TO say that I was astonished to see George Osborne heading up the launch of the Knutsford Community Fund is putting it mildly. I practically choked on my cornflakes as I read last week’s front page.
The Community Fund is a splendid and thoroughly praiseworthy initiative, by some very generous sponsors, to help people in need of assistance in the town. The problem with George Osborne being involved is that it was precisely his policy of heartless austerity for so many years that pushed more and more people into that position of need.
For someone who studied history at Oxford, Mr Osborne seemed not to learn the lessons of the 1930s, after the financial crash of 1929.
Then, it was shown both intellectually and empirically, that you can’t cut your way out of a recession. The prime objective of Mr Osborne’s austerity policy was to cut the national deficit, after the financial crash of 2008. This policy failed every target that Mr Osborne set, up to his sacking by Theresa May in 2016.

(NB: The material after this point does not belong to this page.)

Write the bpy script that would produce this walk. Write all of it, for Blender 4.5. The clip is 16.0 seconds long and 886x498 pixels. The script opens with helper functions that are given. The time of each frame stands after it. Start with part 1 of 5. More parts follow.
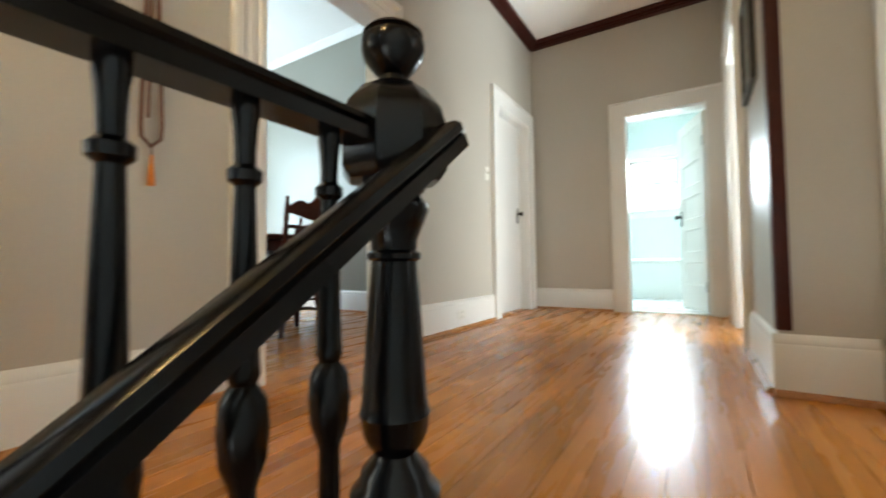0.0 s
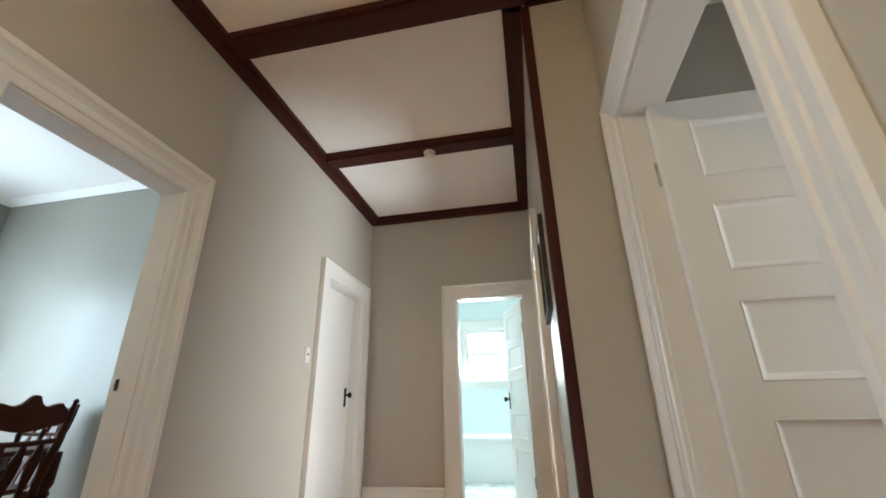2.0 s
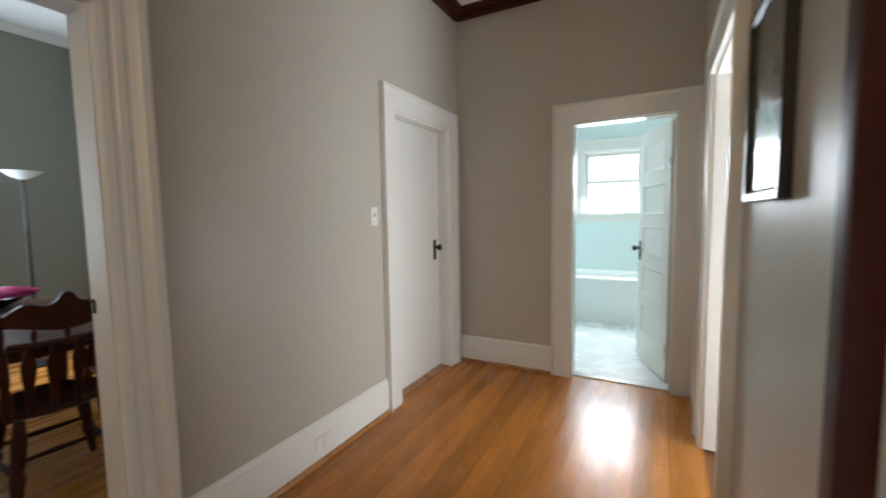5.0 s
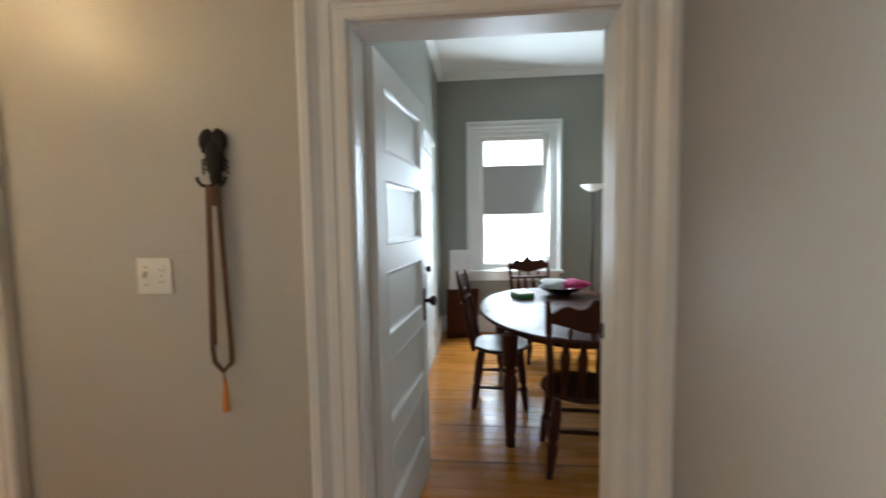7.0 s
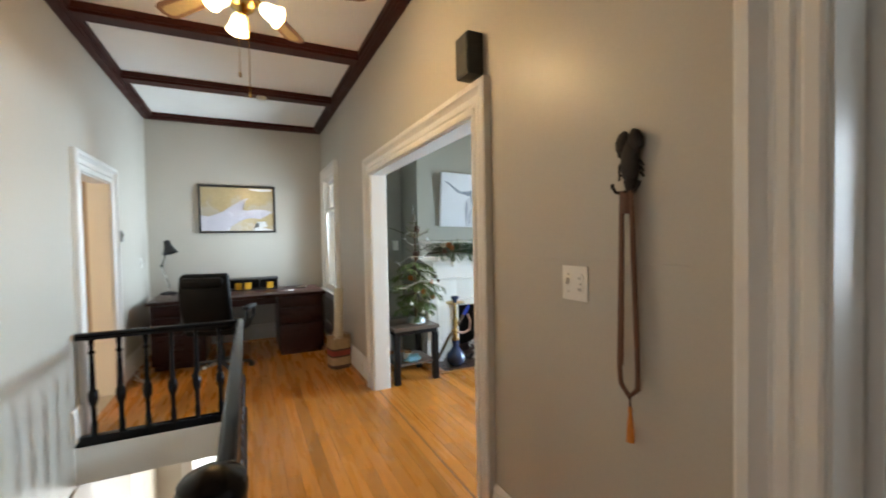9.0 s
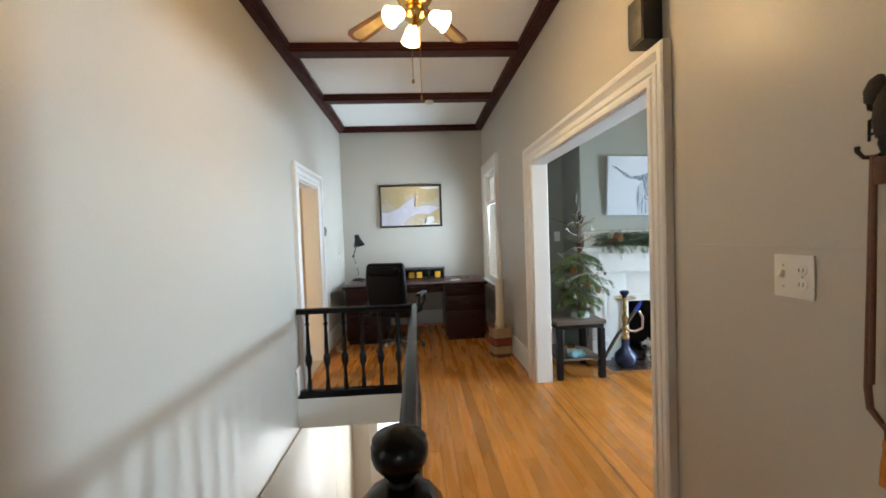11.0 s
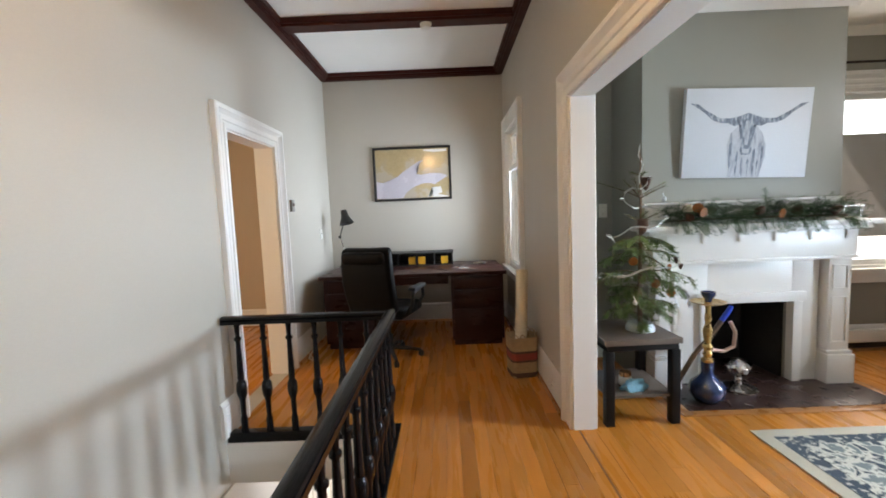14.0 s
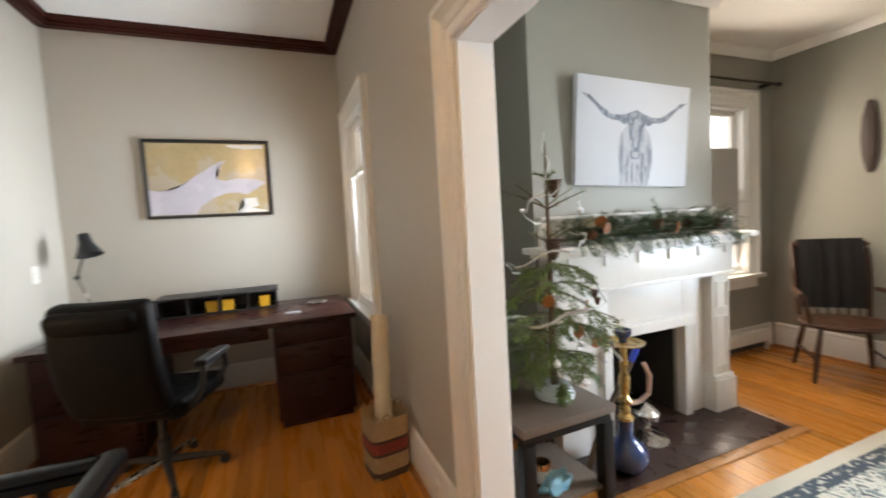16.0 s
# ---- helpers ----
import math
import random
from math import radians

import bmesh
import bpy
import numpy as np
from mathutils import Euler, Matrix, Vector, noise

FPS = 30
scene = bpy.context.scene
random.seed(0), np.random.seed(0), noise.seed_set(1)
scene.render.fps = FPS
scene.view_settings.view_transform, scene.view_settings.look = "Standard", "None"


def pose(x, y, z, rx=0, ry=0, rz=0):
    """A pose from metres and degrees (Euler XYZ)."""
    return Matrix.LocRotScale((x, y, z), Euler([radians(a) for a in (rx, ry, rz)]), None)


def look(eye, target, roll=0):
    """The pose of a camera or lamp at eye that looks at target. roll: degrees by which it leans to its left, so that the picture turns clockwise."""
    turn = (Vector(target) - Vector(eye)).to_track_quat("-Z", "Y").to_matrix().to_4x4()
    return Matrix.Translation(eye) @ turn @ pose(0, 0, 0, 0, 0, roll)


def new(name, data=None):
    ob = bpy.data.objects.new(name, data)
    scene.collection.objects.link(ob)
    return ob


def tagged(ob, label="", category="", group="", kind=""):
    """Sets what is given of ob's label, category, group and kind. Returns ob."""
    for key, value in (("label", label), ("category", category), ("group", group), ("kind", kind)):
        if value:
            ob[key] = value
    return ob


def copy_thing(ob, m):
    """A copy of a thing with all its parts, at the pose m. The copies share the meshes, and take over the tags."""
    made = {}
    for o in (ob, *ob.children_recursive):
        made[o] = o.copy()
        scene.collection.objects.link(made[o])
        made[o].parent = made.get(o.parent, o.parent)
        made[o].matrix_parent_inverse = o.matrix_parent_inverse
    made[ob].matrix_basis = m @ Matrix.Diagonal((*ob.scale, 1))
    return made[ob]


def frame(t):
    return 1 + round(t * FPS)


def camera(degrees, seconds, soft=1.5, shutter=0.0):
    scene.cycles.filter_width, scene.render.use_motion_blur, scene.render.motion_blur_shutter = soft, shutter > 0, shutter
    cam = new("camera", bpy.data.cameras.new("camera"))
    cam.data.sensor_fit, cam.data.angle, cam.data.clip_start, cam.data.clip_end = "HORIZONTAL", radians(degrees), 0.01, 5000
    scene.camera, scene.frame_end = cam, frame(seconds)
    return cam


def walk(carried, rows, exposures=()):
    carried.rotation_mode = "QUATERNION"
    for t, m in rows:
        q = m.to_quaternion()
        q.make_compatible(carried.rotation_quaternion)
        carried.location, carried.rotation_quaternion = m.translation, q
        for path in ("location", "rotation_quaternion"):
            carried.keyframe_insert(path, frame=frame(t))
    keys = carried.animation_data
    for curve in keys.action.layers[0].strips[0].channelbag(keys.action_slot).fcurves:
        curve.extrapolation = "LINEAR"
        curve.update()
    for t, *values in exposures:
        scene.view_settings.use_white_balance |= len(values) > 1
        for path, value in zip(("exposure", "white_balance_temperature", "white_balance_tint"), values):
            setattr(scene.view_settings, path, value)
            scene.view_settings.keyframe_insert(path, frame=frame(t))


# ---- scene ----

His government ruthlessly cut funding to public services, such as the NHS (which currently has 20,000 job vacancies), the police, the justice system, prisons and local authorities.
The last of these has resulted in the closure of libraries, children’s centres and local bus services across the country.
As a direct result of his policies, we saw the most shameful scandal of all – the rise of homelessness and of food banks.
Food banks, in one of the richest countries on earth!
We have since seen the slowest recovery on record and only now is a government able to make promises about increased investment. Too late for many, even if the promises are kept.
It seems to be charities and their volunteers – the Lions, First Responders, CAFT, the Welcome, Knutsford Hosts and so on, that keep this town – and the country generally – going. For that reason the creation of the Knutsford Community Fund is a wholly welcome and heart-warming initiative. But it’s a sobering thought that, but for the policies of the last ten years that have shredded our social fabric, it would not be as necessary as it now is.